Vishnu Varathan, head of macro strategy for Asia-Pacific at Mizuho, was sceptical of any swift de-escalation. “The thing is, a ceasefire is a funny term to use in conjunction with a blockade and rolling tensions and animosities,” he said. “It’s not going to be a linear de-escalation. Investors have just been looking for excuses to put on optimistic trades opportunistically. I don’t think anybody in the market truly believes that this will be over in a week or two.”
Ceasefire extensions and diplomatic stalemate
On a separate track, Israel and Lebanon agreed on Thursday to extend their ceasefire for three weeks following a White House meeting. “The Meeting went very well!” President Trump posted on social media, adding that the US would work with Lebanon to help it protect itself from Hezbollah. The initial 10-day ceasefire had been due to expire on Monday.

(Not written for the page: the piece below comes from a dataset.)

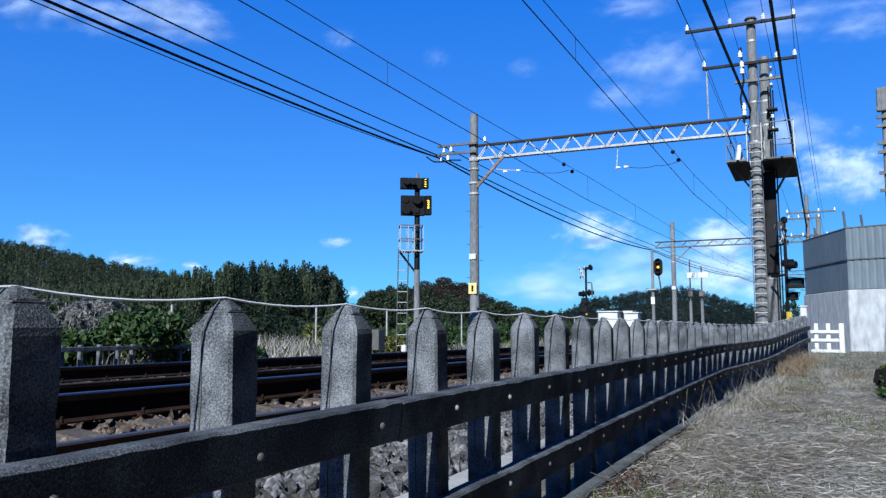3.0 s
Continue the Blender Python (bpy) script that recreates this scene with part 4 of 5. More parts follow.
def make_wood(name, label, mat, spots, leaves, size, upright=0.0, trunks=True, spire=False):
    """A far wood: many crowns of loose leaf clumps on trunks, in one mass. spots: (x, y, base, height, radius)."""
    cs, us, vs = [], [], []
    bm_v, bm_f = [], []
    for x, y, z, h, r in spots:
        k = 5
        for i in range(k):
            up = (i + 0.5) / k
            rr = r * (0.75 + 0.35 * math.sin(math.pi * min(up * 1.1, 1))) * (1.0 - 0.55 * max(up - 0.55, 0) / 0.45)
            if spire:
                rr = r * (1.15 - 0.95 * up)
            c = (x + rng.normal(0, 0.22) * r, y + rng.normal(0, 0.22) * r, z + h * (0.22 + 0.70 * up))
            p, u, v = leaf_ball(leaves // k, c, (rr * rng.uniform(0.7, 1.1), rr * rng.uniform(0.7, 1.1), h * 0.14 * rng.uniform(0.8, 1.3)), size, upright, 0.35)
            cs.append(p), us.append(u), vs.append(v)
        if trunks:
            b = len(bm_v)
            q = max(0.08, r * 0.07)
            for zz, s in ((z - 0.5, 1.0), (z + h * 0.8, 0.3)):
                bm_v += [(x + q * s, y, zz), (x - q * 0.5 * s, y + q * 0.87 * s, zz), (x - q * 0.5 * s, y - q * 0.87 * s, zz)]
            bm_f += [(b, b + 1, b + 4, b + 3), (b + 1, b + 2, b + 5, b + 4), (b + 2, b, b + 3, b + 5)]
    ob = new(name, quads_mesh(name, np.concatenate(cs), np.concatenate(us), np.concatenate(vs), mat))
    tagged(ob, label, "woods", kind="stuff")
    if trunks:
        t = part("trunks", raw_mesh("trunks", bm_v, bm_f, BARK), None, ob)


def ridge(points, az):
    """Height in degrees of a skyline given as (azimuth, degrees) pairs."""
    return float(np.interp(az, [p[0] for p in points], [p[1] for p in points]))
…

Peace negotiations between Washington and Tehran, however, have shown little progress, with each side seeking economic leverage for a broader settlement.
Currency markets brace for central bank decisions
Currency markets remained relatively calm despite the geopolitical backdrop. The euro fell to $1.1684 and was set to lose nearly 0.7 per cent for the week, while sterling held at $1.3469. The Japanese yen edged to 159.78 per dollar, just below the 160 level widely seen as a potential trigger for intervention. Japan’s finance minister renewed warnings of decisive action in close coordination with Washington.
Central bank decisions from the Federal Reserve, the European Central Bank and the Bank of England are all due next week, with investors watching for guidance on how policymakers plan to respond to war-driven inflation. The IEA chief has warned that the crisis could boost nuclear power, renewables and electric vehicles, though it may also lead to a resurgence of coal in some Asian countries. For now, the global economy remains caught between a closed strait and a still-open diplomatic window that few believe will close soon.